### TASK REQUIREMENTS:
In the listing that follows, locate the line containing "scene.view_settings.keyframe_insert(path, frame=frame(t))" and the line containing "# ---- scene". Retype exactly those two lines and every line between them, and nothing more.

### ENTRIES SHOWN:
======

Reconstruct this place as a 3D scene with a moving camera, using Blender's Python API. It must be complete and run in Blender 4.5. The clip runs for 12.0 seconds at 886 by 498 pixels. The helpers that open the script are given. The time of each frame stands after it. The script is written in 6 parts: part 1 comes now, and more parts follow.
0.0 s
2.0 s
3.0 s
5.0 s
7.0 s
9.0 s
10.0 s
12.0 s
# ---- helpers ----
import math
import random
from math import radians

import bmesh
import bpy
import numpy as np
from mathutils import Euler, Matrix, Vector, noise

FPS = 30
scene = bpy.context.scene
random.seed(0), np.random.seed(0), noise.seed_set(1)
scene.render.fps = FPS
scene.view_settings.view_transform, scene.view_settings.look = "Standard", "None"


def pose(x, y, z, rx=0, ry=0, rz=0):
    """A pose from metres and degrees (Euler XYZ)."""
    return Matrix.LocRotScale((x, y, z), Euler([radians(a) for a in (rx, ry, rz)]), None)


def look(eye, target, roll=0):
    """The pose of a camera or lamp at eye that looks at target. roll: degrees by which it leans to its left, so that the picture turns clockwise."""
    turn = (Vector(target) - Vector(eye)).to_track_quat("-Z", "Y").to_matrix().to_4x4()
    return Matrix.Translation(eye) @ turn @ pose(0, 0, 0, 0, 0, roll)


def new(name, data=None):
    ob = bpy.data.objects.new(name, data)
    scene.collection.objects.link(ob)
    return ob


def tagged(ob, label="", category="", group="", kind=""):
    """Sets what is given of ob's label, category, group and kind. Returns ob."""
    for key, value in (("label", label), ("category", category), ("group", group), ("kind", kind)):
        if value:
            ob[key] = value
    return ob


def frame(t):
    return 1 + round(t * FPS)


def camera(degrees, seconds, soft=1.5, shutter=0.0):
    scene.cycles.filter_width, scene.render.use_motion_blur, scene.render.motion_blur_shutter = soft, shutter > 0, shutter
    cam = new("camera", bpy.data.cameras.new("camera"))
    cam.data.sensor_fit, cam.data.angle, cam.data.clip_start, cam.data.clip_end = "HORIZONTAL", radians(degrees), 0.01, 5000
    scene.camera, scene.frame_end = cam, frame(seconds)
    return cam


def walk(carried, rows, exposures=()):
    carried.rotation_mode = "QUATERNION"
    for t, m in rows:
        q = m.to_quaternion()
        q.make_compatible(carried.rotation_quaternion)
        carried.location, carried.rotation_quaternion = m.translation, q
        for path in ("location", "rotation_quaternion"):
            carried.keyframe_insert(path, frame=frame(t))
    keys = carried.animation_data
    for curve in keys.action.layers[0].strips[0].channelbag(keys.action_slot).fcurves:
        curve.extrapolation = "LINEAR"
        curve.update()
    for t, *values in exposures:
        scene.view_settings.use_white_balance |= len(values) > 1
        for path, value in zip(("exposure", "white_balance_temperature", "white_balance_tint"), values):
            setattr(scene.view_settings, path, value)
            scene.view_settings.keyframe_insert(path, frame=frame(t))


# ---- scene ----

======

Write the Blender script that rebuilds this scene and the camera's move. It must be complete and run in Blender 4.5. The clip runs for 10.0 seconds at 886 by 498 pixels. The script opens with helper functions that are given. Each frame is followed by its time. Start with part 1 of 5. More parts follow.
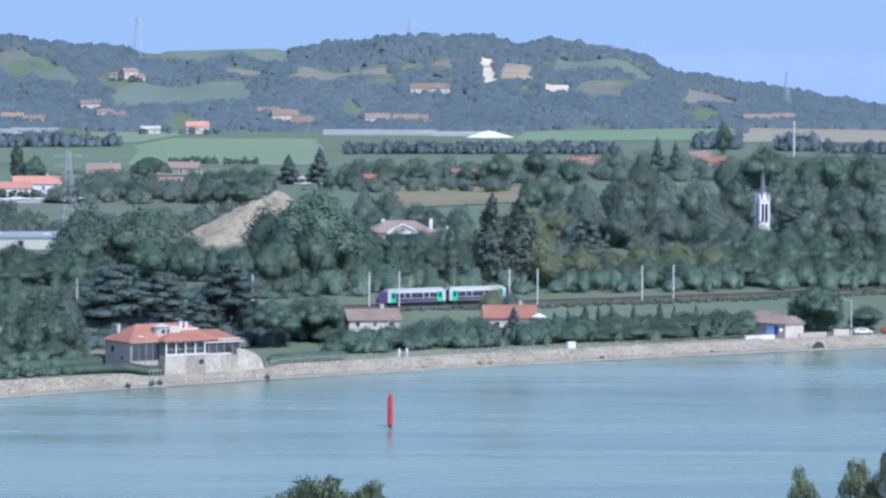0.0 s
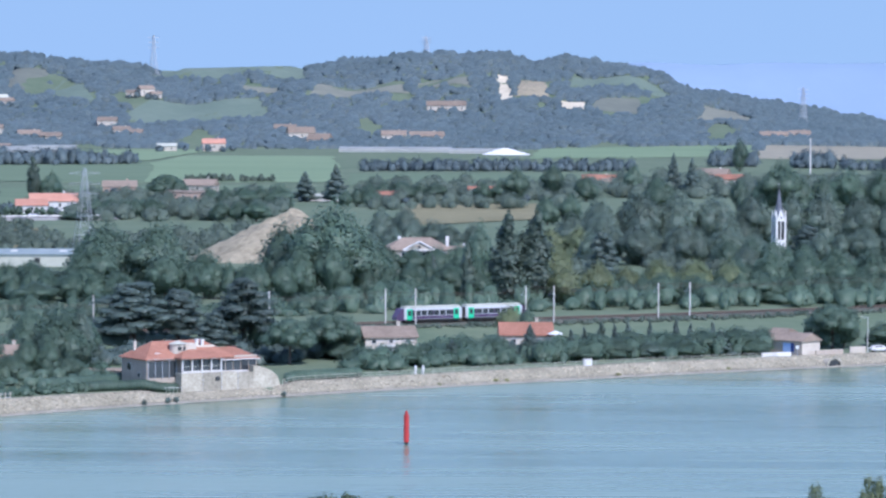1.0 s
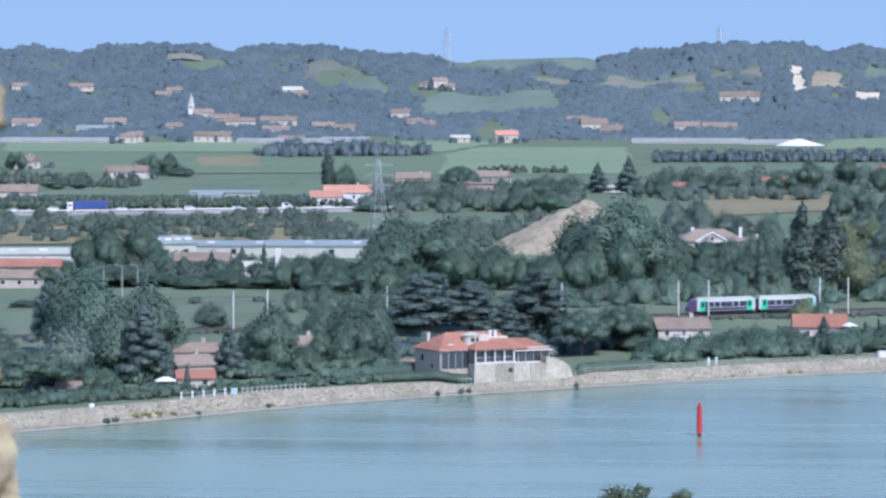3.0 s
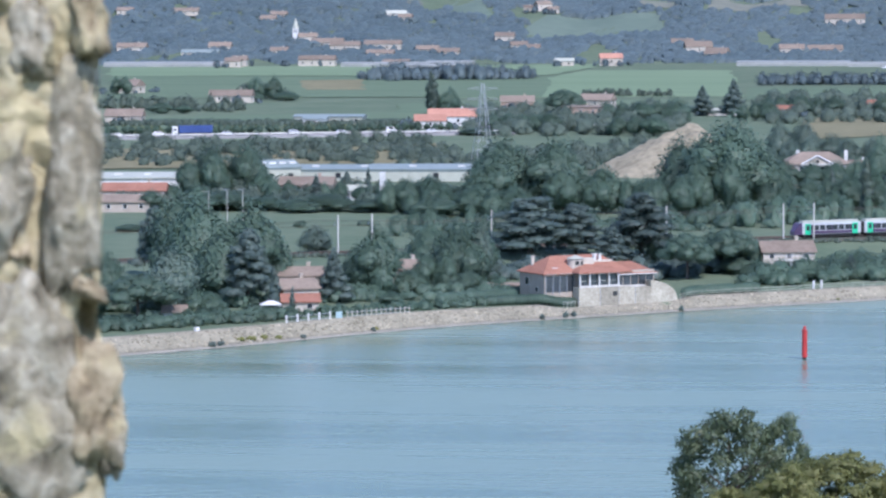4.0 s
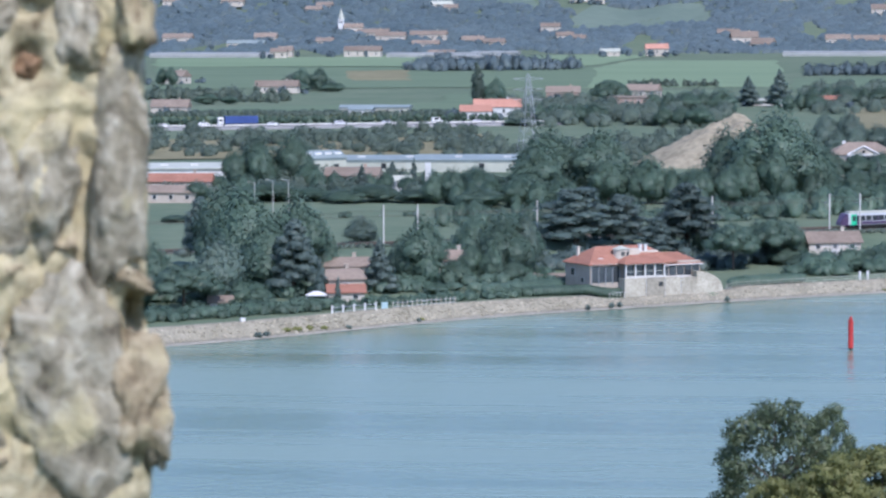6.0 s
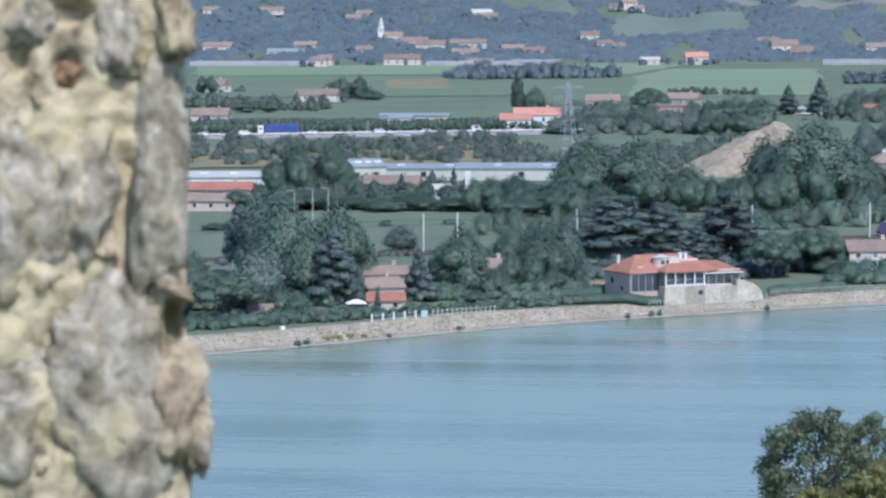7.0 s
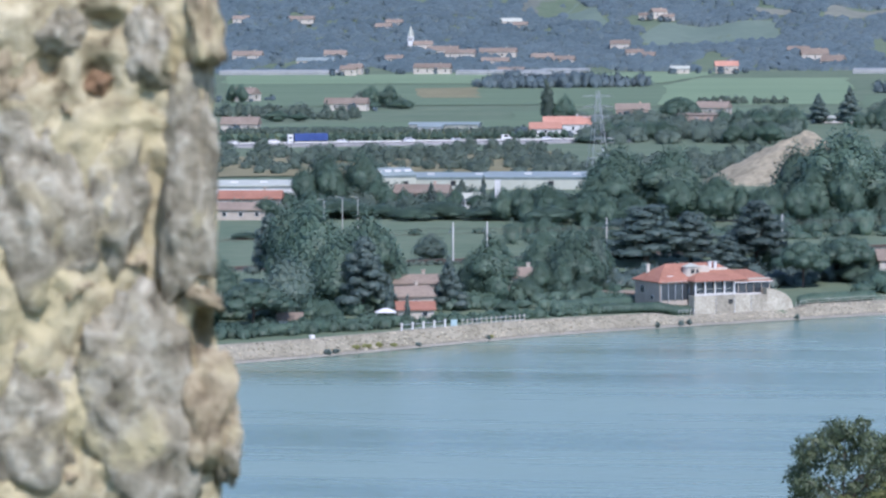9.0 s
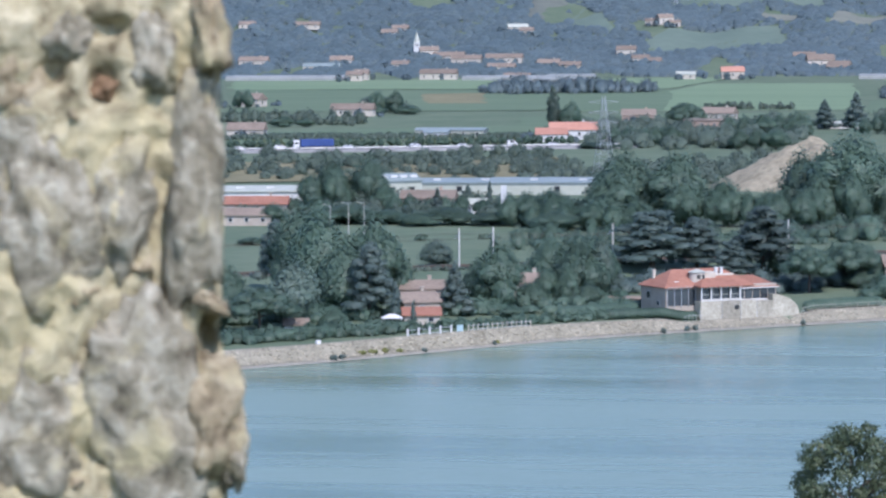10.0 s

======

### COMPLETED EXERCISE:
            scene.view_settings.keyframe_insert(path, frame=frame(t))


# ---- scene ----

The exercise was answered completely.